On the Moon those lunar landers and various bits of junk will last as long as they are not hit directly by a meteorite. The Mars rovers will be subject to erosion, but a far slower rate than on Earth. Such things may last for millions of years.

Who knows? There may already be artifacts from lost civilisations up there waiting to be found. I think someone made a movie about that.

Any jewelery made from diamond and pure gold should survive indefinitely as long as it isn’t ground up somehow.

Stone tools? The oldest ever found are 3.3 million years old already, give or take.

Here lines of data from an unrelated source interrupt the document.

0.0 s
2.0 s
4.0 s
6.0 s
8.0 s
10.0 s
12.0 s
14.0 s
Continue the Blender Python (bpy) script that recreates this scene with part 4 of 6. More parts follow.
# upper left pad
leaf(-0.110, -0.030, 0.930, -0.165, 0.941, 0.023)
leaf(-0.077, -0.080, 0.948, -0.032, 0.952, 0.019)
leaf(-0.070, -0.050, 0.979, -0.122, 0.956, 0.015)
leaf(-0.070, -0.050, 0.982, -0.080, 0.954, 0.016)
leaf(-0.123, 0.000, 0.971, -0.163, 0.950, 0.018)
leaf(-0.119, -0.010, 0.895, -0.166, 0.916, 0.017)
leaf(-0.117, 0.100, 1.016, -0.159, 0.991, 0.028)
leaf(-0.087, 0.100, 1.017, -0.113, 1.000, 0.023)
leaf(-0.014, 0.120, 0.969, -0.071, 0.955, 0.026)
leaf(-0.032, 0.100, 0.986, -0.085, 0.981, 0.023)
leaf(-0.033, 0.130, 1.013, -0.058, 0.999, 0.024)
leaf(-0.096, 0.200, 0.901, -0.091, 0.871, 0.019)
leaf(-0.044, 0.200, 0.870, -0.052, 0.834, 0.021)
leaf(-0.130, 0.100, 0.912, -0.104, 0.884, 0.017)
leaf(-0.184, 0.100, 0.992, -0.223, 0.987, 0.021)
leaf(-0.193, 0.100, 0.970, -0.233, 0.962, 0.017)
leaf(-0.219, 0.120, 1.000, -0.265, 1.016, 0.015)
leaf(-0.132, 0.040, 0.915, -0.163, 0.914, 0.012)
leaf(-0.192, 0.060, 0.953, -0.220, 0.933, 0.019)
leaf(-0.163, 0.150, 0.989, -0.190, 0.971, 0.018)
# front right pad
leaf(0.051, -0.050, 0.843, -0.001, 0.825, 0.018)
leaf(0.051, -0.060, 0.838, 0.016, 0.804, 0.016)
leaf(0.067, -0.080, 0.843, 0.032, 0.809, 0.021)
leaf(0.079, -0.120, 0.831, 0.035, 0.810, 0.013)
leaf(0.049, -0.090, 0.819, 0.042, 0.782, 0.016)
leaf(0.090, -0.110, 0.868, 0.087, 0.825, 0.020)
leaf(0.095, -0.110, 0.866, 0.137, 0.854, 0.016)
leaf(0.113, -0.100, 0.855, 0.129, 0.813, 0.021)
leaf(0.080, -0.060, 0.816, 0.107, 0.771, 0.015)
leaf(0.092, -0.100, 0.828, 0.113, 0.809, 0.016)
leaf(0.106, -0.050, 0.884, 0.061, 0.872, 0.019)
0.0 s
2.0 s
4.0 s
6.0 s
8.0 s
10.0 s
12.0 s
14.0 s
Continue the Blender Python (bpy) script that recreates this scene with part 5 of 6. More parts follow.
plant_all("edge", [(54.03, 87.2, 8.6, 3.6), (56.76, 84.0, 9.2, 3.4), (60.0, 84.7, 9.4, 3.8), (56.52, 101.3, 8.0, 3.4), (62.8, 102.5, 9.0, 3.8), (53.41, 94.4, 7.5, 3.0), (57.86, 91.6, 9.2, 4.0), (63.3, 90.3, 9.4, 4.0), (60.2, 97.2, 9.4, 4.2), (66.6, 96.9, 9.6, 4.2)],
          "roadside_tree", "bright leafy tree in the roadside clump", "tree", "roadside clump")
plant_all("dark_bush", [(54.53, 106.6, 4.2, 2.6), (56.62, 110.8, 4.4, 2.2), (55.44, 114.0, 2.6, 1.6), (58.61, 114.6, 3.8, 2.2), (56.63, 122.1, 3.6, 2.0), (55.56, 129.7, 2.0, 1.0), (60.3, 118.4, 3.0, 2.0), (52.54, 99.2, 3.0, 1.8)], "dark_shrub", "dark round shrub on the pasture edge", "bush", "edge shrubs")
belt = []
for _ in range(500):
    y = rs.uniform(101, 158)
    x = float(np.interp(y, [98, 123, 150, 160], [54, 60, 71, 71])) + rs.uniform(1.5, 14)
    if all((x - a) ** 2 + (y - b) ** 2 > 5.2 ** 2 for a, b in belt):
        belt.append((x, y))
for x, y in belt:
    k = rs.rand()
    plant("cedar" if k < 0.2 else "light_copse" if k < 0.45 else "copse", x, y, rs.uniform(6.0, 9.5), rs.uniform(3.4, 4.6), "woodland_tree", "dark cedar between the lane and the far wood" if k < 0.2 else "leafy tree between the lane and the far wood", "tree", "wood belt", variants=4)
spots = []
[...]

Voyagers 1 & 2, Pioneers 10 & 11 possibly in some alien museum. Other space debris not to close to a gravity well. Not sure what solar and interstellar dust, radiation, and debris will do.

Those specific spacecraft, along with New Horizon, are very, very unlikely to be found by any alien civilization. They’re more likely to recovered by humans than anyone else. After all, we know where they are. But I doubt they’ll be recovered by humans. Most likely, they’ll gradually become more and more fragile due to cosmic rays. Eventually, they’ll hit some bit of space dust and shatter.

As far as diamonds, contrary to a certain marketing slogan, they don’t last forever. I’m not sure what time frame, but eventually they’ll convert to graphite.

Since glass might last that long, microprocessors and photovoltaic cells should be identifiable in five million years. Although not as such by the civilization described in the OP. Need microscopes to see the circuits.

That’s what I get for passing along something I read without verifying it first.

I did some checking after your post and you’re right. Stainless steel does not last indefinitely. It starts corroding in just a few decades underground and would not last more than a few centuries.

Really? I believe that anything on Mars will be sandblasted into dust long before a million years. Maybe a couple of thousand years tops.

Needs to be in the right spot of course; in millions of years, some chunks of crust will be pushed back down into the mantle, melting away, and glaciers, erosion, etc. will scour or pulverize a lot of what’s left. Not to mention if humans are still around and busy for the next hundred thousand years, there may be drastic changes to the Earth’s crust.
But, assuming no major changes to the Earth different from the last five million years, there will be plenty of artifacts findable in five million years.
Gold items, ceramic jewelry or other objects, glass (if nothing crushes it, a cell phone screen should last indefinitely, even while the metal case rusts to nothing).
And even something relatively short-lived, like a key or baseball or bottle cap, could end up in just the right kind of mud and make an impression that hardens to rock and is observable in five million years.

So this is an interesting question. If humanity died out, how would things play out and over what timeframe with all the artificial satellites?

Well, many diamonds were formed in the Precambrian, so I’d say they would last for at least half a gigayear.

Mars sand storms aren’t quite how it’s depicted on The Martian. Mostly the very fine dust gets picked up by an atmosphere that’s a hundred times thinner than Earth’s, wafts about a bit, and falls on things like exposed solar panels. The rovers are more likely to get buried than blasted.

Probably be a couple of 1990 Hondas still driving around.

And that sediment layer from 1999 made entirely of AOL CDs.

Well we know of at least one car up there in orbit around the Sun. The Tesla Roadster.

Says here there is good chance it won’t bump into anything for at least 15 Million years.

Though, of course, your mileage may vary!